On injective partial Catalan monoids

TL;DR

This paper studies the algebraic structure of certain semigroups of order-preserving, injective partial transformations on finite chains, revealing their abundance properties, ranks, and maximal subsemigroups.

Contribution

It introduces and analyzes the properties, ranks, and maximal subsemigroups of injective partial Catalan monoids and their related Rees quotients, providing new algebraic insights.

Findings

Semigroups are abundant and ample under certain conditions.

Ranks of Rees quotients are explicitly calculated.
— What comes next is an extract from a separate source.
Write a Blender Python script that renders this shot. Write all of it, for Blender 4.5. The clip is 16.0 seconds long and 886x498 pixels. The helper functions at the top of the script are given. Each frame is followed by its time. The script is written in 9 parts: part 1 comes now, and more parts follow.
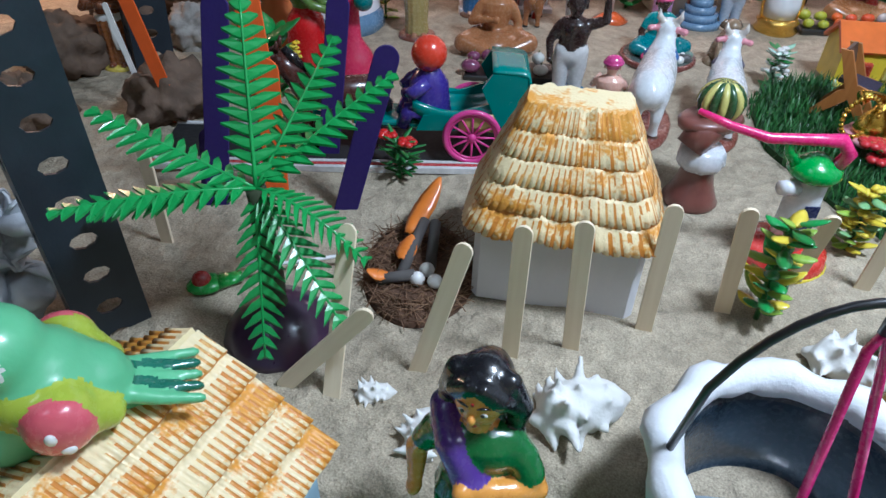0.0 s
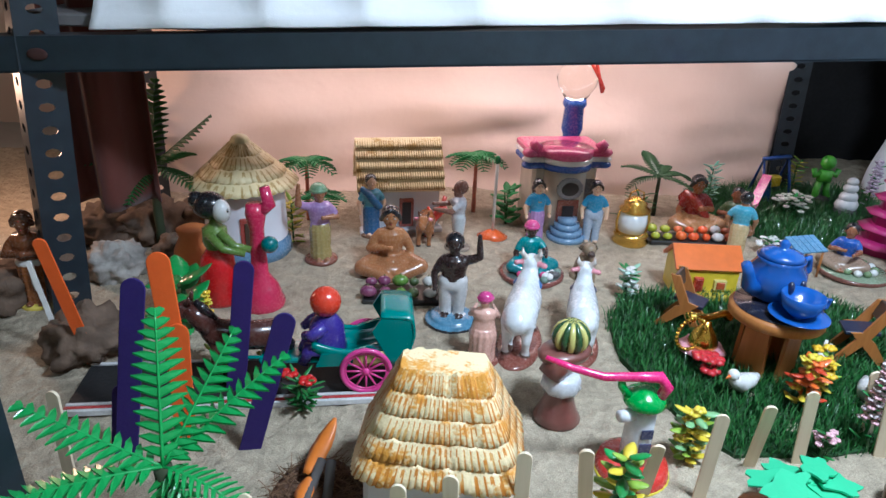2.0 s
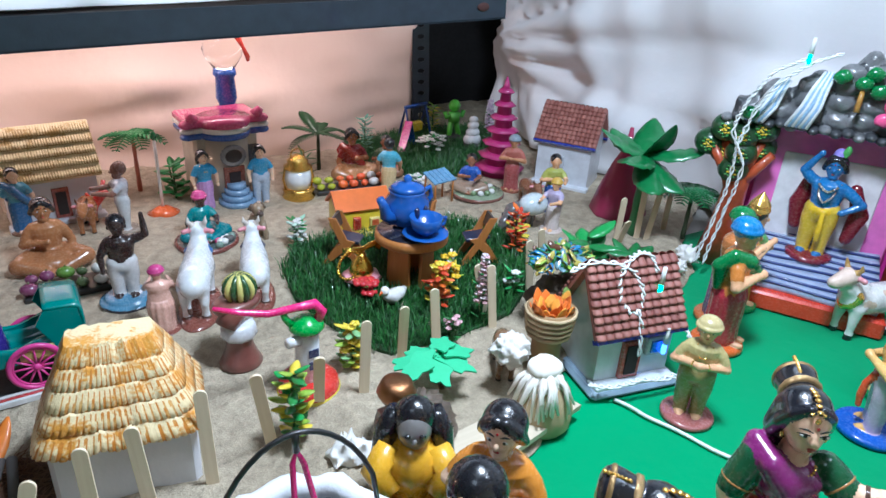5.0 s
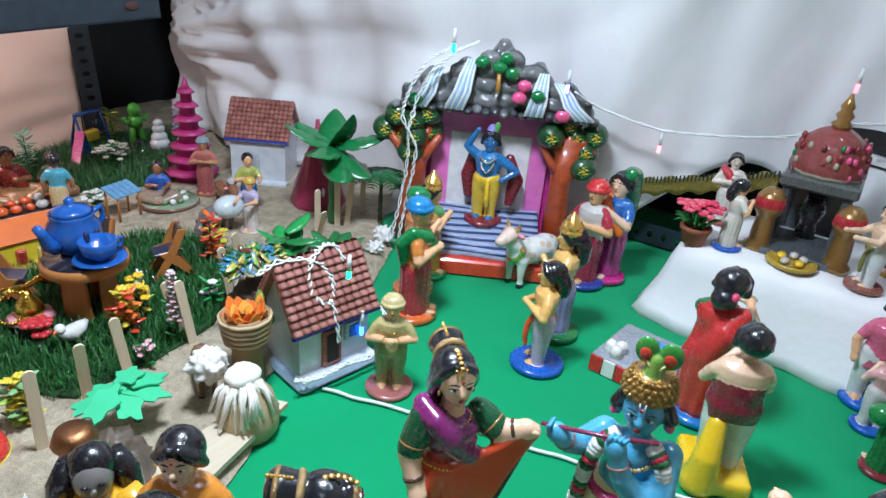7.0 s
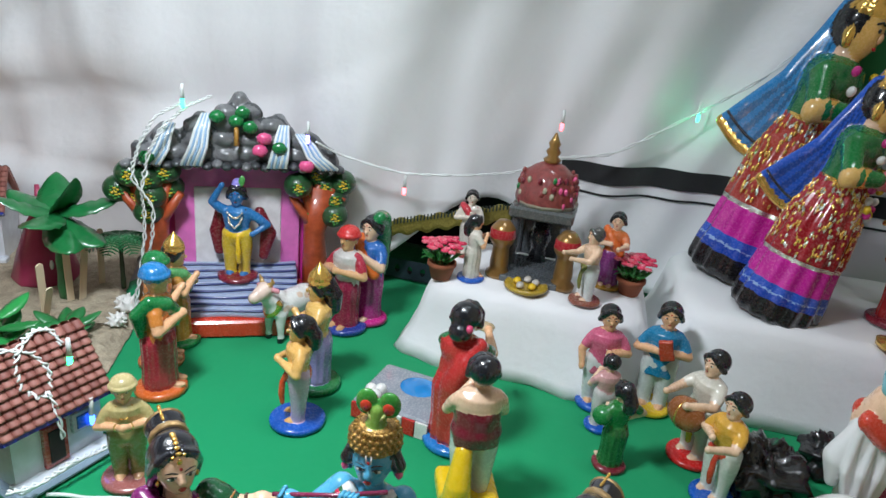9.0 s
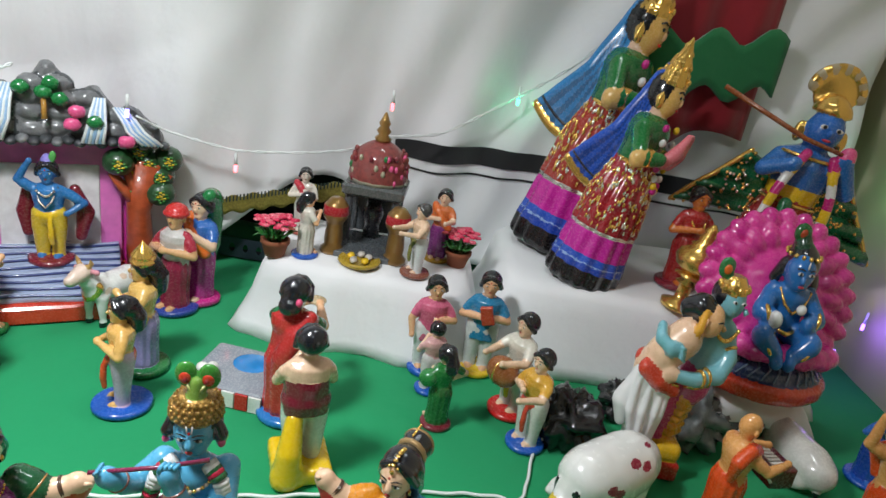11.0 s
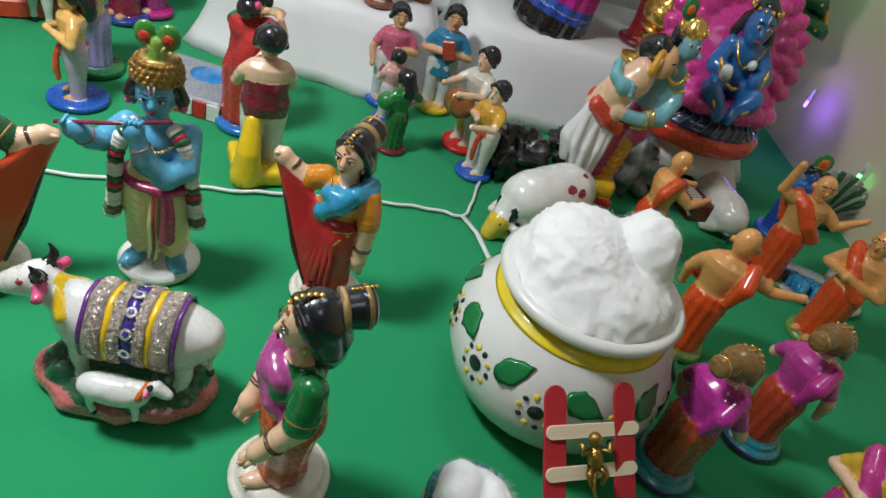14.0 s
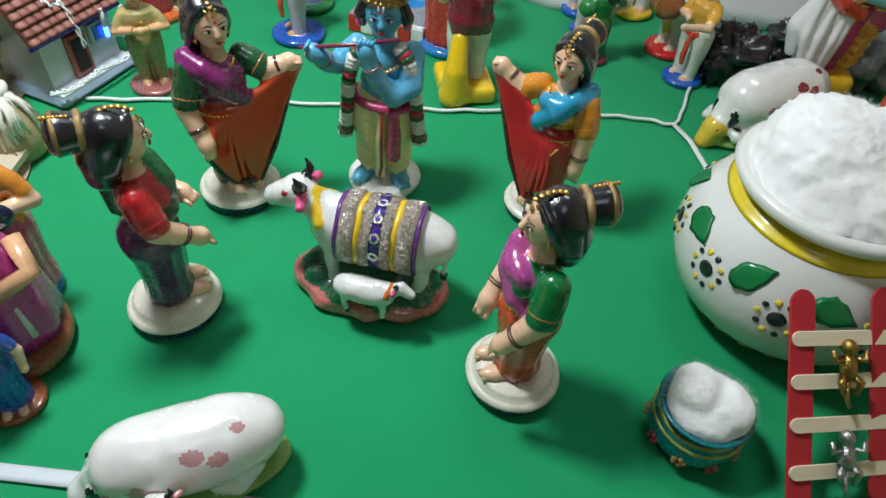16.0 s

Maximal subsemigroups are characterized.

Abstract

Let $[n]$ be a finite chain $\{1, 2, \ldots, n\}$, and let $\mathcal{IC}_{n}$ be the semigroup consisting of all isotone and order-decreasing injective partial transformations on $[n]$. In addition, let $\mathcal{Q}^{\prime}_{n} = \{\alpha \in \mathcal{IC}_{n} : \, 1\not \in \text{Dom } \alpha\}$ be the subsemigroup of $\mathcal{IC}_{n}$, consisting of all transformations in $\mathcal{IC}_{n}$, each of whose domains does not contain $1$. For $1 \leq p \leq n$, let $K(n,p) = \{\alpha \in \mathcal{IC}_{n} : \, |\text{Im }\, \alpha| \leq p\}$ and $M(n,p) = \{\alpha \in \mathcal{Q}^{\prime}_{n} : \, |\text{Im } \, \alpha| \leq p\}$ be the two-sided ideals of $\mathcal{IC}_{n}$ and $\mathcal{Q}^{\prime}_{n}$, respectively. Moreover, let ${RIC}_{p}(n)$ and ${RQ}^{\prime}_{p}(n)$ denote the Rees quotients of $K(n,p)$ and $M(n,p)$, respectively. It is shown in this article that for any \( S \in \{ \mathcal{RIC}_{p}(n), K(n,p) \} \), \( S \) is abundant; \( \mathcal{IC}_{n} \) is ample; and for any \( S \in \{ \mathcal{Q}^{\prime}_{n}, \mathcal{RQ}^{\prime}_{p}(n), M(n,p) \} \), \( S \) is right abundant for all values of \( n \), but not left abundant for \( n \geq 2 \). Furthermore, the ranks of the Rees quotients ${RIC}_{p}(n)$ and ${RQ}^{\prime}_{p}(n)$ are shown to be equal to the ranks of the two-sided ideals $K(n,p)$ and $M(n,p)$, respectively. These ranks are found to be $\binom{n}{p}+(n-1)\binom{n-2}{p-1}$ and $\binom{n}{p}+(n-2)\binom{n-3}{p-1}$, respectively. In addition, the ranks of the semigroups $\mathcal{IC}_{n}$ and $\mathcal{Q}^{\prime}_{n}$ were found to be $2n$ and $n^{2}-3n+4$, respectively. Finally, we characterize all the maximal subsemigroups of $\mathcal{IC}_{n}$ and $\mathcal{Q}^{\prime}_{n}$.